Maybe it’s not the crappiest bumper sticker I’ve seen this year, but it definitely makes the top-10 list.

Was it the sticker’s design I found annoying? No. The idea that Americans might be aspiring to hard work and happiness? Certainly not.

No, the really irritating thing about this particular bumper sticker was its raison d’etre: the idea that we should naturally have two opposing viewpoints on every subject.
As far as I’m concerned, striving for the good life through hard work is not an exclusively conservative concept. Before having the good fortune of coming across this sticker in my grocery parking lot, I had been unaware that fellow liberals supported sloth and misery.

His evident mentality of division is why I feel sorry for the man who thought slapping this sticker on his pickup truck was a good idea. He’s an unfortunate addict of the poisonous negativism cooked up by the likes of Karl Rove, although he has plenty of contemporaries across the partisan divide.
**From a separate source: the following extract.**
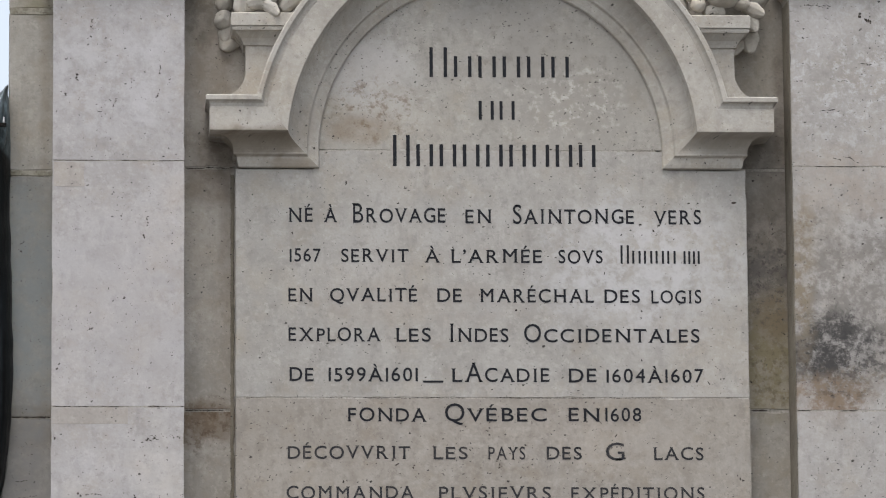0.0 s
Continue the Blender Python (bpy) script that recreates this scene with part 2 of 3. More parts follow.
# lichen stains; at 3.93 and 4.47 the impost's and carving's shade is coloured in
MAT_RECESS_RIGHT = limestone("stained_shaded_recess", (0.47, 0.44, 0.405), (0.33, 0.308, 0.28), 0.6, 0.3, 0.85, [
    (0.84, 3.58, 0.19, 0.32, (0.20, 0.172, 0.14), 0.85), (0.83, 3.56, 0.12, 0.09, (0.13, 0.12, 0.11), 0.75), (0.84, 3.28, 0.16, 0.26, (0.23, 0.195, 0.105), 0.85), (0.86, 3.42, 0.08, 0.10, BROWN, 0.5),
    (0.89, 4.05, 0.03, 0.30, (0.18, 0.15, 0.12), 0.6), (0.84, 3.93, 0.11, 0.14, (0.14, 0.122, 0.10), 0.65), (0.84, 3.78, 0.10, 0.10, (0.24, 0.21, 0.17), 0.6), (0.85, 4.47, 0.12, 0.20, (0.20, 0.18, 0.15), 0.6)], solid=0.5, flecks=[(0.84, 3.55, 0.16, 0.20, (0.09, 0.08, 0.07), 0.8), (0.84, 3.25, 0.14, 0.14, (0.12, 0.09, 0.05), 0.6)])
MAT_TABLET = limestone("tablet_limestone", (0.505, 0.488, 0.468), (0.395, 0.378, 0.357), 0.35, 0.0, 0.85, [
    (0.46, 3.55, 0.40, 0.26, (0.60, 0.592, 0.59), 0.75), (0.30, 3.97, 0.30, 0.05, (0.33, 0.29, 0.24), 0.5), (-0.25, 3.45, 0.35, 0.10, (0.37, 0.325, 0.275), 0.4),
    (0.05, 2.55, 0.6, 0.14, (0.30, 0.25, 0.21), 0.55), (-0.65, 2.60, 0.16, 0.12, (0.30, 0.24, 0.19), 0.6), (0.55, 2.95, 0.30, 0.18, (0.40, 0.35, 0.30), 0.4)])
MAT_TABLET_LOW = limestone("darker_tablet_limestone", (0.405, 0.373, 0.338), (0.312, 0.284, 0.254), 0.8, 0.0, 0.95, [
    (0.05, 2.55, 0.6, 0.14, (0.26, 0.225, 0.195), 0.5), (-0.65, 2.60, 0.16, 0.12, (0.27, 0.22, 0.18), 0.6), (0.40, 3.02, 0.30, 0.10, (0.44, 0.40, 0.35), 0.5), (0.64, 2.72, 0.10, 0.12, PALE, 0.25)], flecks=[(0.05, 2.85, 0.9, 0.40, (0.50, 0.465, 0.42), 0.35), (0.62, 2.78, 0.24, 0.16, (0.58, 0.53, 0.47), 0.45), (-0.62, 2.55, 0.22, 0.14, (0.19, 0.145, 0.10), 0.5)])
MAT_TABLET_FOOT = limestone("warm_tablet_limestone", (0.425, 0.392, 0.350), (0.345, 0.314, 0.276), 0.8, 0.0, 0.85, [
    (-0.55, 2.30, 0.30, 0.10, (0.33, 0.285, 0.235), 0.4), (0.45, 2.36, 0.40, 0.06, (0.47, 0.435, 0.39), 0.5)])
MAT_TYMPANUM = limestone("tympanum_limestone", (0.480, 0.460, 0.430), (0.372, 0.354, 0.326), 0.8, 0.0, 0.95, [
    (-0.36, 4.14, 0.16, 0.18, (0.60, 0.575, 0.545), 0.55),
    (-0.42, 3.98, 0.14, 0.07, (0.29, 0.22, 0.15), 0.6), (0.30, 4.10, 0.34, 0.26, (0.36, 0.338, 0.30), 0.85),
    # crown patch: staining together with the keystone's shade, painted in
    (0.05, 4.34, 0.30, 0.18, (0.33, 0.31, 0.28), 0.8)], solid=0.6, flecks=[
    (0.26, 4.06, 0.24, 0.12, (0.62, 0.59, 0.54), 0.8), (-0.36, 4.03, 0.22, 0.12, (0.21, 0.155, 0.10), 0.7), (0.10, 4.25, 0.5, 0.16, (0.22, 0.205, 0.18), 0.45)])
# patches at the impost feet: brown grime, deepened by painted shade of the undersides
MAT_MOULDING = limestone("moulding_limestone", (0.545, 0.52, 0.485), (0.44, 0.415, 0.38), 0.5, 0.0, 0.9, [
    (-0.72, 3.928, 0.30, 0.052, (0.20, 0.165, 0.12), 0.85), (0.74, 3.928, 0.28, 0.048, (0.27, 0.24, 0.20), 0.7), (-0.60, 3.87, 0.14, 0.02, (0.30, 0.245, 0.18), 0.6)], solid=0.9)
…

Political two-sidedness may be the mind set with which we evaluate some issues in our country. Of course, the lines are drawn fairly clearly on issues like abortion and whether or not the middle class will ever see a trickle of the monetary windfall supply-siders promised them.

However, approaching every issue with the mentality that conservatives will loathe what liberals love (and vise versa) is counter productive. Beneath all our differences, we have some common American values after all.

To aid partisans of all stripes, I’ve compiled a list of three basic issues that we all have in common, but are nonetheless often exploited for partisan gain.

1. Torture. With any luck, both presidential candidates will remain true to their word to end this disgraceful foray into inhumanity when one of them steps into the Oval Office in January. With John McCain representing the more traditionally conservative wing of American politics, hopefully he, himself a torture victim and a longtime anti-torture advocate, will be able to sway those in his party who have become convinced that abusing human rights is one of our government’s rights. But it’s not too late to return to the days when we believed in the equal treatment of all human beings.

2. Education. Better public education is a democratic necessity, and anyone who thinks we can seriously reduce funding for public education and remain a first-world country is seriously mistaken. For the health of our society, we should be debating how to educate, not whether to educate.

3. The environment. It’s possibly the greatest victim of political two-sidedness. Little could be more catastrophic than both ends of the political spectrum deciding that the way we treat our world should be reserved for fanatics. Extremists call for us to hug every tree or alternatively become enamored with strip mining and pollution. Responsible resource management isn’t liberal or conservative. It, like so many other issues, is for everyone who thinks we should leave future generations a livable place to call home.